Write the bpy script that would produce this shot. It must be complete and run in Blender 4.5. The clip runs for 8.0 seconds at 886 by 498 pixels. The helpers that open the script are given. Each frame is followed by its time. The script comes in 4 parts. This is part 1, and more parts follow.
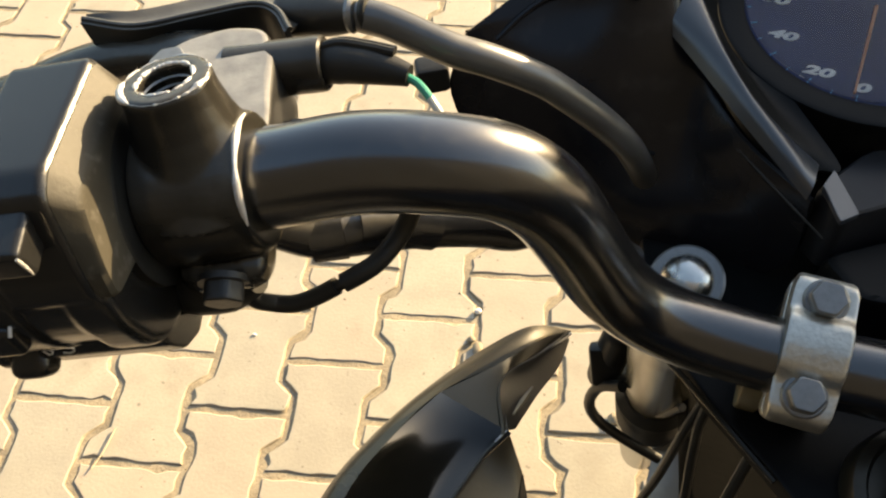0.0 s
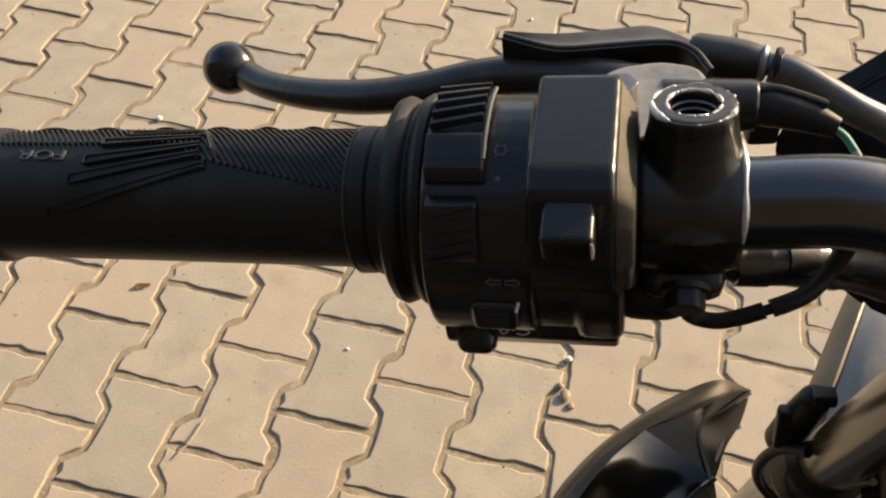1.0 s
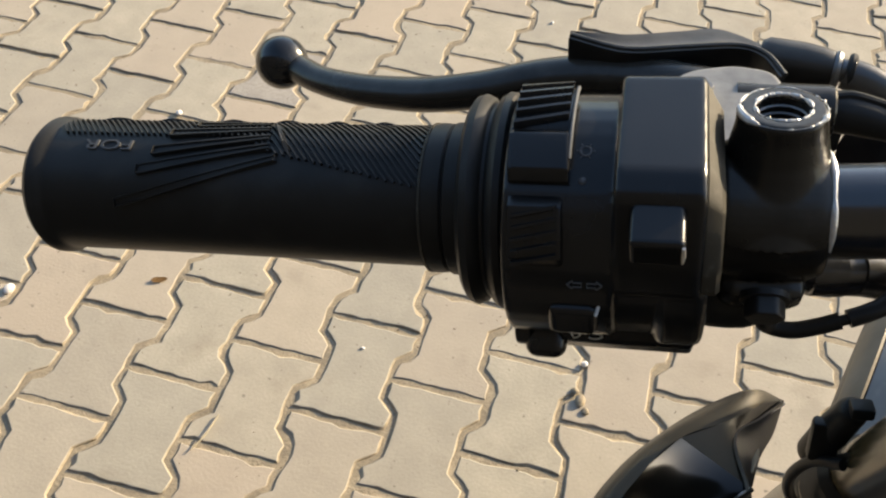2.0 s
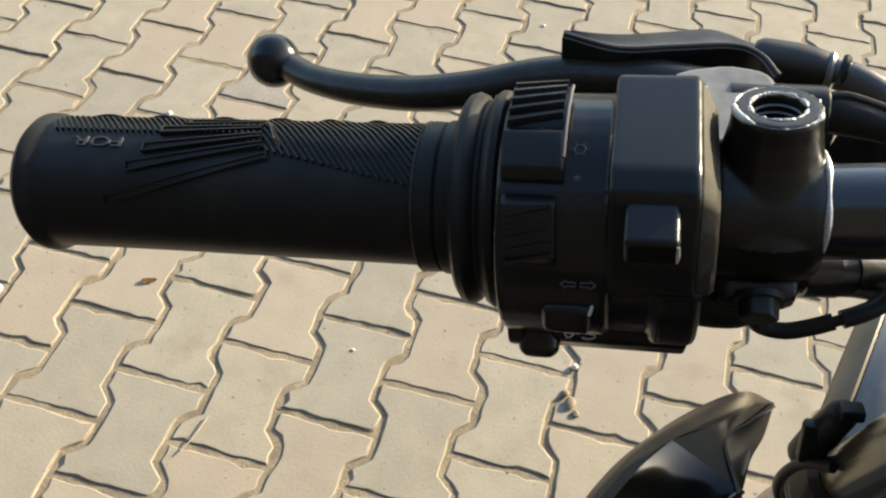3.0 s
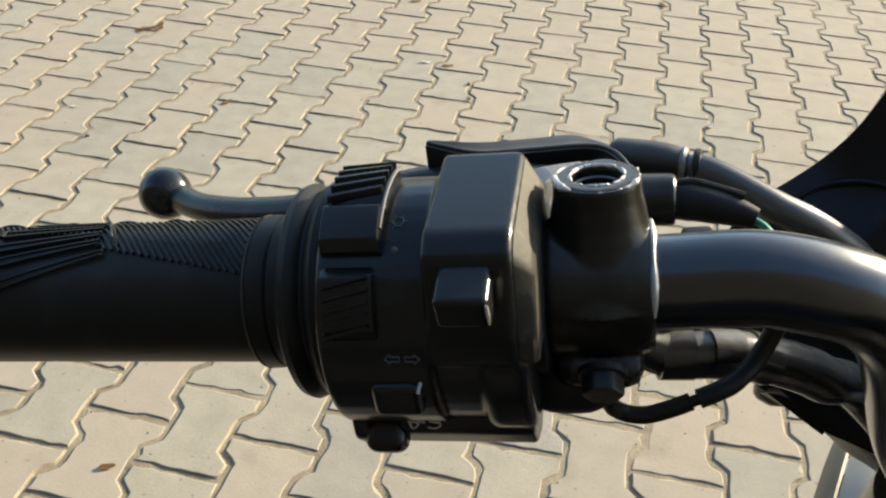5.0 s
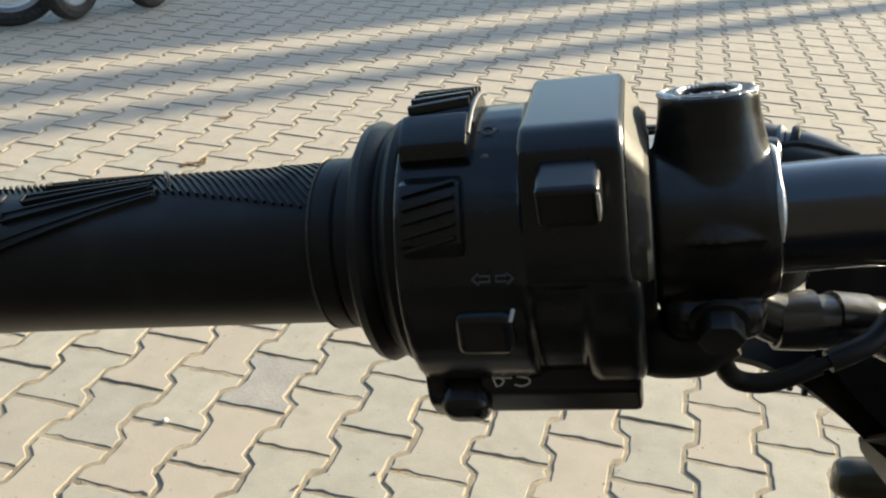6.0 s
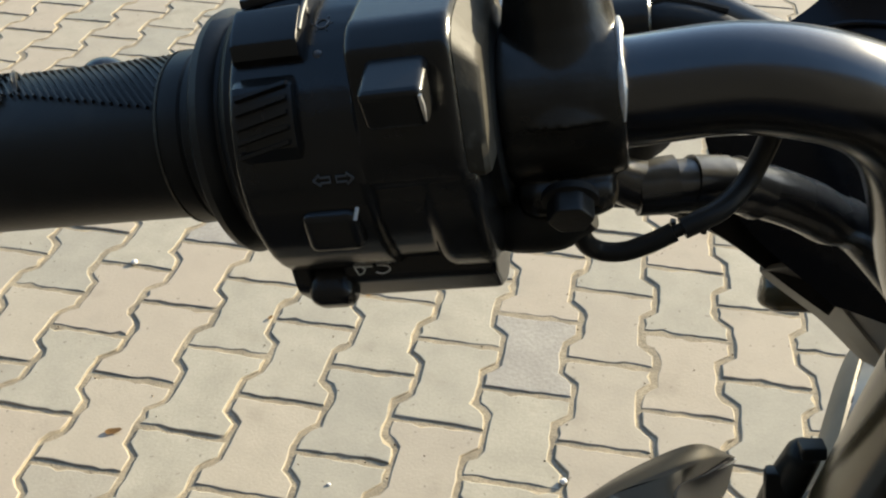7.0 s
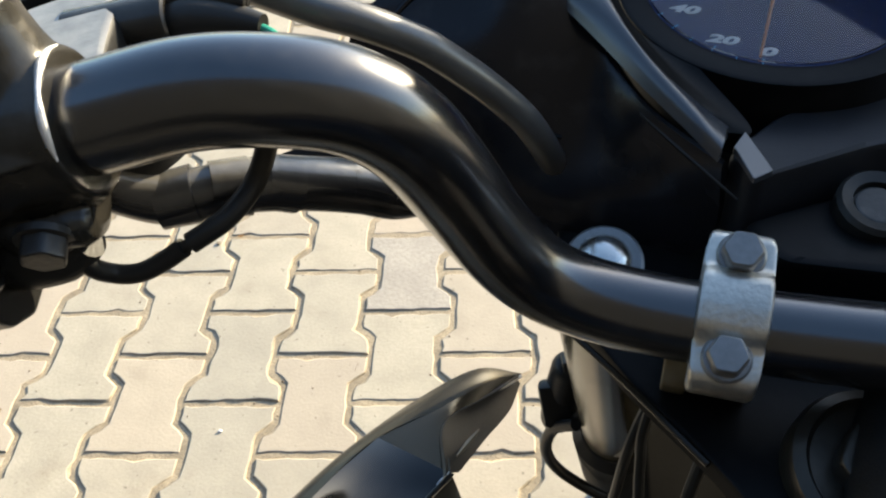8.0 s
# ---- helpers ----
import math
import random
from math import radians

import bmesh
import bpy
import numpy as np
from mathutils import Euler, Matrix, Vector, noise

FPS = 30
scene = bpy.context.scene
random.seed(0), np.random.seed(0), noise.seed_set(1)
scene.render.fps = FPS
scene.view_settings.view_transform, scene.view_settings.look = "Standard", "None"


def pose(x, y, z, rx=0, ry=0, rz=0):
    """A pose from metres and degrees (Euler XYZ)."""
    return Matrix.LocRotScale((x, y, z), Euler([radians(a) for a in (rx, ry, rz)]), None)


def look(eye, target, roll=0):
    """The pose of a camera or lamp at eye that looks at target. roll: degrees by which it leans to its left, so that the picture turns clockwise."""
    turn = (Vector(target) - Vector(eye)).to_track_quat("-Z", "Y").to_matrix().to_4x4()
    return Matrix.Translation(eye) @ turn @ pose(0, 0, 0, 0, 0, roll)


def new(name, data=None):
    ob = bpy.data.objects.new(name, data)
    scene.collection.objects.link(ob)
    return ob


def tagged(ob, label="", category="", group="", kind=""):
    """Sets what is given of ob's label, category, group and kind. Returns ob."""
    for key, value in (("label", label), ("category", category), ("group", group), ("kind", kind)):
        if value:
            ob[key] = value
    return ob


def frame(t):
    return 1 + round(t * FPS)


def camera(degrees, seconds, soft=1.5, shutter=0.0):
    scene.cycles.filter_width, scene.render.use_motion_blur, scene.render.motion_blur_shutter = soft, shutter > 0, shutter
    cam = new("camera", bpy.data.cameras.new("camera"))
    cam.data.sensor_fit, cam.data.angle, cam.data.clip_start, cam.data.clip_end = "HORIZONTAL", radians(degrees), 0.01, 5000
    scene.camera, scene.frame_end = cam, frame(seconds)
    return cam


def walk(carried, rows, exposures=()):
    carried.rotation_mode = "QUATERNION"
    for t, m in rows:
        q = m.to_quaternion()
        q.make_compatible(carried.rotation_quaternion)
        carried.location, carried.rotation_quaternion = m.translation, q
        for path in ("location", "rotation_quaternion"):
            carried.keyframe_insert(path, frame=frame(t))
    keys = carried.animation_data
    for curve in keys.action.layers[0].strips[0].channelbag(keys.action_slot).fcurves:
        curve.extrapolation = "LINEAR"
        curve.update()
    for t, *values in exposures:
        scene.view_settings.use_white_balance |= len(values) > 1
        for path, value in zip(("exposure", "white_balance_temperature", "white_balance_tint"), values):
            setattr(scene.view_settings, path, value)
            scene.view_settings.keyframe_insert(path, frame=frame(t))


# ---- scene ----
+---+
- AIM: Print the data above verbatim from the first line through the line holding "what is given", leaving every picture out.

- CORRECT RESPONSE:
Write the bpy script that would produce this shot. It must be complete and run in Blender 4.5. The clip runs for 8.0 seconds at 886 by 498 pixels. The helpers that open the script are given. Each frame is followed by its time. The script comes in 4 parts. This is part 1, and more parts follow.
0.0 s
1.0 s
2.0 s
3.0 s
5.0 s
6.0 s
7.0 s
8.0 s
# ---- helpers ----
import math
import random
from math import radians

import bmesh
import bpy
import numpy as np
from mathutils import Euler, Matrix, Vector, noise

FPS = 30
scene = bpy.context.scene
random.seed(0), np.random.seed(0), noise.seed_set(1)
scene.render.fps = FPS
scene.view_settings.view_transform, scene.view_settings.look = "Standard", "None"


def pose(x, y, z, rx=0, ry=0, rz=0):
    """A pose from metres and degrees (Euler XYZ)."""
    return Matrix.LocRotScale((x, y, z), Euler([radians(a) for a in (rx, ry, rz)]), None)


def look(eye, target, roll=0):
    """The pose of a camera or lamp at eye that looks at target. roll: degrees by which it leans to its left, so that the picture turns clockwise."""
    turn = (Vector(target) - Vector(eye)).to_track_quat("-Z", "Y").to_matrix().to_4x4()
    return Matrix.Translation(eye) @ turn @ pose(0, 0, 0, 0, 0, roll)


def new(name, data=None):
    ob = bpy.data.objects.new(name, data)
    scene.collection.objects.link(ob)
    return ob


def tagged(ob, label="", category="", group="", kind=""):
    """Sets what is given of ob's label, category, group and kind. Returns ob."""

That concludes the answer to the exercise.